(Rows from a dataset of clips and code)
§ §
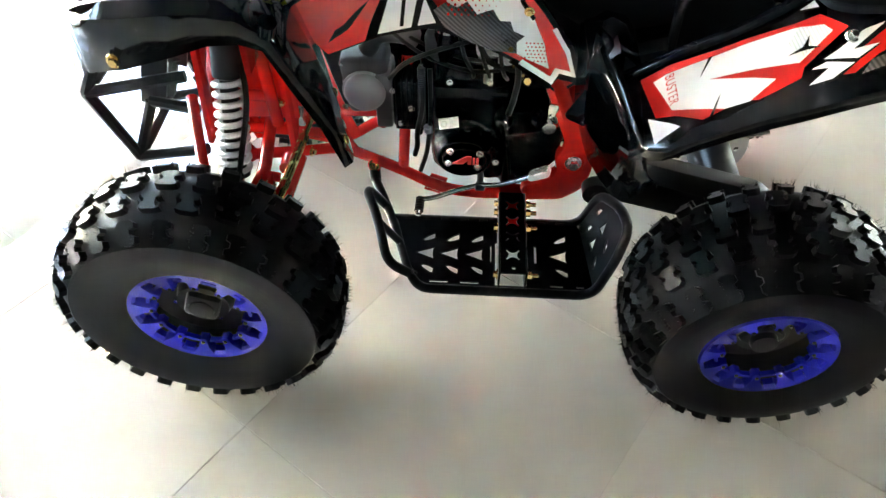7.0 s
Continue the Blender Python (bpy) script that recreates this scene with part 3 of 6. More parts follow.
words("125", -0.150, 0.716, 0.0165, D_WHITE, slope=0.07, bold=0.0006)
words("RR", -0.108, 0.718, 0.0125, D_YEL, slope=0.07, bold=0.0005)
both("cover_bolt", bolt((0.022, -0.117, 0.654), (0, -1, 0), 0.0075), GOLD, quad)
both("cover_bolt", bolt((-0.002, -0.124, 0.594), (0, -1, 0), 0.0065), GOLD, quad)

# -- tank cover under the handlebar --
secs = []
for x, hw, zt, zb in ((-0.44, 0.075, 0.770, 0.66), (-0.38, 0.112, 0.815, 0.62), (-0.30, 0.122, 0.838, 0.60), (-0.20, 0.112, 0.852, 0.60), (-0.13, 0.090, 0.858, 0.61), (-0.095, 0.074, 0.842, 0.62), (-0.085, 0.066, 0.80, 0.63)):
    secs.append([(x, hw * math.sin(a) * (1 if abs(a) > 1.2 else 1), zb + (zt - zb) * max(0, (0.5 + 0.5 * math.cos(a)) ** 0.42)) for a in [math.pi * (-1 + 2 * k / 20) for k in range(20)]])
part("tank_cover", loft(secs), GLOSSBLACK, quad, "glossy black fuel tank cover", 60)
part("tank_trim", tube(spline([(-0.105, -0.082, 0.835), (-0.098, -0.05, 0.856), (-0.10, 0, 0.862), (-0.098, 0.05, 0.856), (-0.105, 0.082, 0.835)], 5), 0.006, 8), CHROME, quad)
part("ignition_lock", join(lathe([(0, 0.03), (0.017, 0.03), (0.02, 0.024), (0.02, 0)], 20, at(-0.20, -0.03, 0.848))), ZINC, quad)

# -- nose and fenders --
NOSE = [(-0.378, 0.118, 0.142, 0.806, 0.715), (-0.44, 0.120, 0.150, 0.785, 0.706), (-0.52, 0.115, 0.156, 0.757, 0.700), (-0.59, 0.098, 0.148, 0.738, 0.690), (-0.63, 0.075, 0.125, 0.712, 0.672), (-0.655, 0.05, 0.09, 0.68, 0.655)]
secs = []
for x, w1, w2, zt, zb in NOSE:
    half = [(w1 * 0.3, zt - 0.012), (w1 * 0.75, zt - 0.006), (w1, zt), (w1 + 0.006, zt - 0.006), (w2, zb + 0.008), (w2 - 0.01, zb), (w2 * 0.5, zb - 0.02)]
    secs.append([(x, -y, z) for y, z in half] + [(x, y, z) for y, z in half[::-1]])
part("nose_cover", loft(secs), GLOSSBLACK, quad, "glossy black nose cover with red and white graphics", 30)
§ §
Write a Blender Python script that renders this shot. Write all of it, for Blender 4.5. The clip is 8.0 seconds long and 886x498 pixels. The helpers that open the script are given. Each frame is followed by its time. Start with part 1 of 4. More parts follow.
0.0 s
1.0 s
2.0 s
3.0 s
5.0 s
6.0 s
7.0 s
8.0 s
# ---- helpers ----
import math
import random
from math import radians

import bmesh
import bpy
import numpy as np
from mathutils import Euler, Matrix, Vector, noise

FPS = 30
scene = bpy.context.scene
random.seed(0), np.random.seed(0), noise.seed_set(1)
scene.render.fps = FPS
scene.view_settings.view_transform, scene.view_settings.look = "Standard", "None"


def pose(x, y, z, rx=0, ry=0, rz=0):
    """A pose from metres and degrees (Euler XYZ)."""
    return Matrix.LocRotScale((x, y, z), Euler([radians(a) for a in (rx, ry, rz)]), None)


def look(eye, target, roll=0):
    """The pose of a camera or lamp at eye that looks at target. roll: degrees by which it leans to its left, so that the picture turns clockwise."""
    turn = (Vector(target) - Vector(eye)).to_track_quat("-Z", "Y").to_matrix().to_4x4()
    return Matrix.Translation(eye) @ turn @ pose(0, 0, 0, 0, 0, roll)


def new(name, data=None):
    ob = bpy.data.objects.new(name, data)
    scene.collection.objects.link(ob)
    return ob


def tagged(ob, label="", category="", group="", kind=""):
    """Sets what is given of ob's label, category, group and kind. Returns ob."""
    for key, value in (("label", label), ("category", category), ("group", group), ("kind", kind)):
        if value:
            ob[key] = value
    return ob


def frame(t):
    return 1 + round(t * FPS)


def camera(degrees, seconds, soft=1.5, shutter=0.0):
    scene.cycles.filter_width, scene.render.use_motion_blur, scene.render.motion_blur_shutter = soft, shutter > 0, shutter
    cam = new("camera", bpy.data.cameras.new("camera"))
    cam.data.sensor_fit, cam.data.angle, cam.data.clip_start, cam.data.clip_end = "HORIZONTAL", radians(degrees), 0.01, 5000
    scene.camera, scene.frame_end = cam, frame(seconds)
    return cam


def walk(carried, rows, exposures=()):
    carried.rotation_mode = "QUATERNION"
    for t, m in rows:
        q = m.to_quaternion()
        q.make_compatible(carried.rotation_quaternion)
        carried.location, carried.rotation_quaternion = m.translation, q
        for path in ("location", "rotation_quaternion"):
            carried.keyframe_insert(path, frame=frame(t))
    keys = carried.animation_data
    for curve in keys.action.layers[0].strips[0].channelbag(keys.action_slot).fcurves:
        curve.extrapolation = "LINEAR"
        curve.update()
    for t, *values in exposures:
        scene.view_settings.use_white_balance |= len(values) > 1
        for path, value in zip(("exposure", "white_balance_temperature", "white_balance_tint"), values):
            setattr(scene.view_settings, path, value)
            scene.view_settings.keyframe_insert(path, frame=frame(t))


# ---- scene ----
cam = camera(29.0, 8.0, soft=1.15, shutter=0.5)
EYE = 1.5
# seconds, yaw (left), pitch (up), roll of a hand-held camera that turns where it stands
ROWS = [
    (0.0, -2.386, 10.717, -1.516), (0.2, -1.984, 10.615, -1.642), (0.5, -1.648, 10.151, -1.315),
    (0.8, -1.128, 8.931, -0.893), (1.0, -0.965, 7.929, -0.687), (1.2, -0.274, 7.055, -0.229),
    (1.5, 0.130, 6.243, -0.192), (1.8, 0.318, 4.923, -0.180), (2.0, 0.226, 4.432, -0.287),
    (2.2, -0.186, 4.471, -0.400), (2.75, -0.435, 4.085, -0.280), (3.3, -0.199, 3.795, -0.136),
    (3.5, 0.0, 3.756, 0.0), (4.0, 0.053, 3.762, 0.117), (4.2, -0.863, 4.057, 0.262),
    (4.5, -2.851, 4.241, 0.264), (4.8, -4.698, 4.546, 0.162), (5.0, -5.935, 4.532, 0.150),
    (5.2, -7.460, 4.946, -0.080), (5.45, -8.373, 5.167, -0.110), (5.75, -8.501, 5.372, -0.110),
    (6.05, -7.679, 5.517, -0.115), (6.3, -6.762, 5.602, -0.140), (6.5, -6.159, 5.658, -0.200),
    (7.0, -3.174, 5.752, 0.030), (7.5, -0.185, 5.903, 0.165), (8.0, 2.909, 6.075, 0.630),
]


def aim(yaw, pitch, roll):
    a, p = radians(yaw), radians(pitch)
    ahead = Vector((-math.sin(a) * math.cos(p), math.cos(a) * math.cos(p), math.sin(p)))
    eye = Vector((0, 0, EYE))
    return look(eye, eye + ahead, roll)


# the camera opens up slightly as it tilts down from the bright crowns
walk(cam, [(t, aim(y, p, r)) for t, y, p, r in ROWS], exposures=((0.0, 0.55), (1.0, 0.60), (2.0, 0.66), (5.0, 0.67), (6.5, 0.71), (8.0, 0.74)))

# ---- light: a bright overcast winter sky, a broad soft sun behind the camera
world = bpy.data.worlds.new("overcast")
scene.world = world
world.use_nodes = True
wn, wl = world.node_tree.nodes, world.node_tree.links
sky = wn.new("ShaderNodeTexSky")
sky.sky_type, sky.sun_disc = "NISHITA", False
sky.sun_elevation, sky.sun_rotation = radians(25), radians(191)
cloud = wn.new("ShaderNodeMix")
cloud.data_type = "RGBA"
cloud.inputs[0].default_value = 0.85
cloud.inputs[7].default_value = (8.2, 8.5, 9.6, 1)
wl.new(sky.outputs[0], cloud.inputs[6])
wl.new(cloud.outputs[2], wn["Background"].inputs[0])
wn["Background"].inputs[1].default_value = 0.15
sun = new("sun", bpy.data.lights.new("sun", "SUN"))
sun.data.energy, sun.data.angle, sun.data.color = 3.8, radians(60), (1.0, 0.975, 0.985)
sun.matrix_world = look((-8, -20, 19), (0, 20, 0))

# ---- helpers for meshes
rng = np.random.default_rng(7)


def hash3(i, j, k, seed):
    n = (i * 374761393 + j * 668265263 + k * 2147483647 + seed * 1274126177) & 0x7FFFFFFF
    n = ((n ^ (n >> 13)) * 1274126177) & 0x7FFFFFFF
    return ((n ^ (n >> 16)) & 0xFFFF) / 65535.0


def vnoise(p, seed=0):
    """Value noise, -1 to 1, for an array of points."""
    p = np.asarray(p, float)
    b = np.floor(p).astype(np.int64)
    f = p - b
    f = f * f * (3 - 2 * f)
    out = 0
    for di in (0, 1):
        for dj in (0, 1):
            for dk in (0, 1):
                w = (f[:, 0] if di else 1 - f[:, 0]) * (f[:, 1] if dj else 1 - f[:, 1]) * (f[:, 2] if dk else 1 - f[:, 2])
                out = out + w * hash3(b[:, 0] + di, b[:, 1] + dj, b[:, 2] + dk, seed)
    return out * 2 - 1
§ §
**What you will do**
From the entries above, extract only the lines running from the one containing "Continue the Blender" through the one containing "0.0065), GOLD, quad)", inclusive.

**Task answer**
Continue the Blender Python (bpy) script that recreates this scene with part 3 of 6. More parts follow.
words("125", -0.150, 0.716, 0.0165, D_WHITE, slope=0.07, bold=0.0006)
words("RR", -0.108, 0.718, 0.0125, D_YEL, slope=0.07, bold=0.0005)
both("cover_bolt", bolt((0.022, -0.117, 0.654), (0, -1, 0), 0.0075), GOLD, quad)
both("cover_bolt", bolt((-0.002, -0.124, 0.594), (0, -1, 0), 0.0065), GOLD, quad)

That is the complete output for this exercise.